I had left Melbourne in early July 1997 and headed northeast after a friend, Nick, had told me of the two places in Australia that he loved the most. Cairns and Margaret River. For me to get to one, I chose to go to the other first. Being winter in Victoria, and something akin to summer in the far north of Queensland, it was a no-brainer for me to head towards the sun. It was an inspired move in so many ways that I won’t detail here, but some of the most memorable moments of my life were spent in Port Douglas from August-November 1997. On the way to Port Douglas as I hitched north, I was picked up and then taken to Hervey Bay by a lovely woman around my age. She told me about Hervey Bay’s winter migrants (Humpback Whales) as they moved towards warmer waters to calve their babies. Hervey Bay was on my compass because it was the entry point to Fraser Island, the largest sand island on the planet, and an expedition I wanted to make on my way north. I stayed with the woman who picked me up, and her uncle took an immediate disliking to me. His animosity drove me out of the house within a day and I was on my way to whale watch the following storming morning before making my transit to Fraser Island.
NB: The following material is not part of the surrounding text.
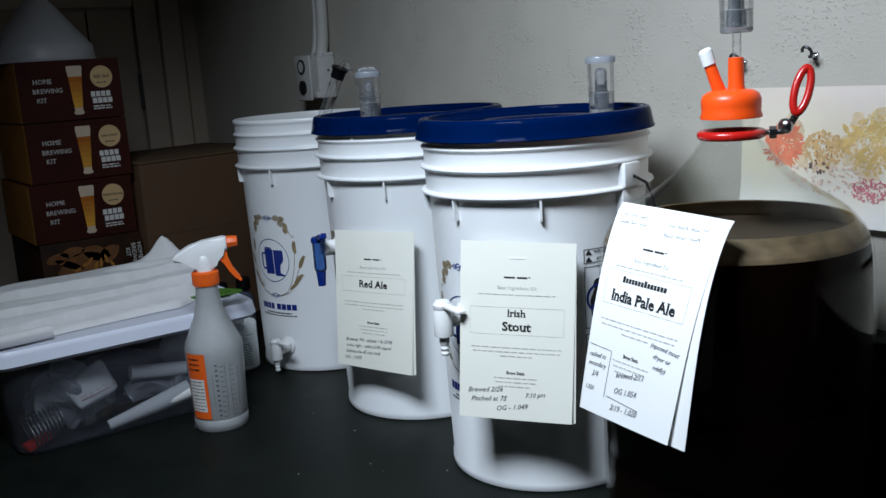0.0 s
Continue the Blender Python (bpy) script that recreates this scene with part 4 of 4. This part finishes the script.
part("pouch_body", moved(pouch_mesh(), pose(-1.5260, 0.372, 0.080, 18, -14, 12)), PAPERWHITE, pouch)
decal("pouch_print", scrawl(-0.026, -0.010, 0.050, 0.007, random.Random(5), 0.28) + [stroke([(-0.024, -0.016), (0.022, -0.003)], 0.0012)], REDPLAS, pouch, lambda u, v: (-1.5015 + v * 0.3, 0.372 + u, 0.080 + v), "red script print")
brush = tagged(new("wire_brush"), "wire whisk brush lying in the tub", "brush", "brewing bits inside the tub")
brush.matrix_world = TUB_AT
for k in range(9):
    a = 2 * math.pi * k / 9
    part("wire_loop", moved(tube([(0.026 * math.cos(t), 0.006 * k - 0.024, 0.026 * math.sin(t)) for t in (2 * math.pi * i / 20 for i in range(20))], 0.0018, 6, True), pose(-1.5250, 0.292, 0.036, 15, 0, 6)), STEEL, brush)
inside("measuring_tube", tube([(-1.5330, 0.435, 0.083), (-1.5250, 0.600, 0.060)], [0.0115, 0.0115], 20), TAPWHITE, "pale plastic measuring tube in the tub", "tube")
inside("tube_collar", tube([(-1.5275, 0.545, 0.0675), (-1.5268, 0.560, 0.0655)], 0.0130, 20), PRINTWHITE, "white collar on a tube in the tub", "collar")
inside("rolled_paper", tube([(-1.5110, 0.385, 0.012), (-1.5070, 0.475, 0.030), (-1.5050, 0.520, 0.040)], [0.008, 0.014, 0.016], 20), PAPERWHITE, "rolled white paper lying in the tub", "paper")
inside("red_clip", block(-1.5330, -1.5130, 0.405, 0.440, 0.006, 0.018, 0.003), REDPLAS, "small red plastic clip in the tub", "clip")
inside("red_clip", moved(block(-0.010, 0.010, -0.022, 0.022, -0.006, 0.006, 0.003), pose(-1.5180, 0.278, 0.014, 10, 0, 20)), REDPLAS, "small red plastic clip in the tub", "clip")
inside("red_strip", moved(block(-0.002, 0.002, -0.050, 0.050, -0.006, 0.006, 0.001), pose(-1.5630, 0.350, 0.137, 4, 0, 0)), REDPLAS, "red strip against the tub wall", "strip")
inside("dark_bundle", moved(crumple(sphere_mesh(0.06, (1.0, 2.2, 0.6)), 0.020, 18, 8), pose(-1.6380, 0.440, 0.052)), DARKBUNDLE, "dark bundle at the back of the tub", "bundle")
inside("white_cloth_wad", moved(crumple(sphere_mesh(0.045, (0.8, 1.1, 0.9)), 0.012, 20, 4), pose(-1.5780, 0.555, 0.092)), CLOTH, "wad of pale cloth in the tub", "cloth")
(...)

It was windy that day I went out on whale-watching boat, a big swell tossed the craft about as we endeavoured to find the oceanic visitors to the region. Venturing outside the colour of the people onboard was a shade lighter than dark green, and then going back inside, the folks in there had that missing hue about them as they vomited into sick bags. One would have thought that gastro had taken hold on board as there were only half a dozen people who weren’t being sick. I spent much time going inside to avoid the spume splattering over the edge of the boat but was eventually got into my wet weather gear and decided to stay outside as I saw breaching whales at the entrance to the harbour, with a whale-watching boat nearby. I said to myself in that moment, ‘Spirit, how can I make these people inside the boat not sick?’ The response was immediate. Clairaudiently, I heard the reply, ‘Bring whales to the boat.’ The thought of toning in that moment washed over me along with the spray coming over the side of the vessel soaking my clothing. I walked up to the furthermost point on the starboard side of the boat and there started to breathe deeply, and then allowed the resonance of the push from my lower belly, exhaling the air to create a bass sound. I continued this process, moving up naturally with each breath, elevating the tone. The resonance travelling through the cavity from the lower abdomen to the throat and head. I watched the breaching whales off in the distance, wondering if they had heard me when I saw two whales in the distance come to the surface to breathe, seawater rushing skyward as they exhaled. They were heading straight for the boat! When they were a couple of hundred meters away I rushed inside and told everyone that there were two whales were heading towards the boat. I said it looked as if they were going to swim beneath our craft so some passengers could come to the front starboard side and the other the rear port side. Begrudgingly some of the passengers got to their feet and made their way outside, others simply got up from where they sat making their way outside just as the two leviathans were in sight of the boat.
Those upstairs saw the whales first, the shrieks of delight alerting those in the lower decks. The whales dived beneath the turbulent vessel and then came up to breathe on the other side of the craft allowing those who were waiting at the rear on all levels of the ship to see them. It had worked! I was in awe. No one resumed their vomiting after the whales had vanished into the depths. The jubilance that I felt had spread through the ship, everyone was abuzz with the sight of the two whales. As we made our way back to into the harbour at the end of the trip, I perused some of the books that were for sale at the information desk. In one of them was a photo of two albino humpback whales being escorted by eight pairs. A pair at the front and back and two pairs flanking either side, protecting them. I received a download in that moment. One that would germinate inside of me until I wrote the book as my novelist character Harmon Sueno. That book is Sanctum. In there I reveal what was told to me about these incredibly rare beings gracing our planet.
I had no great understanding about how I had brought the whales towards the boat I was on. All I knew was that it had happened. Toning was as new to me as was the idea that this lifetime on Atlantis wasn’t a figment of my imagination, but a real experience. It would be at Redgate Beach in southern Western Australia in late January 1998 that truly solidified the power of this knowledge and my inability to wield it safely. The experience there would show me that I was way out of my depth and I needed to stop pretending that I was capable of wielding such enormous power without the correct knowledge to use it wisely.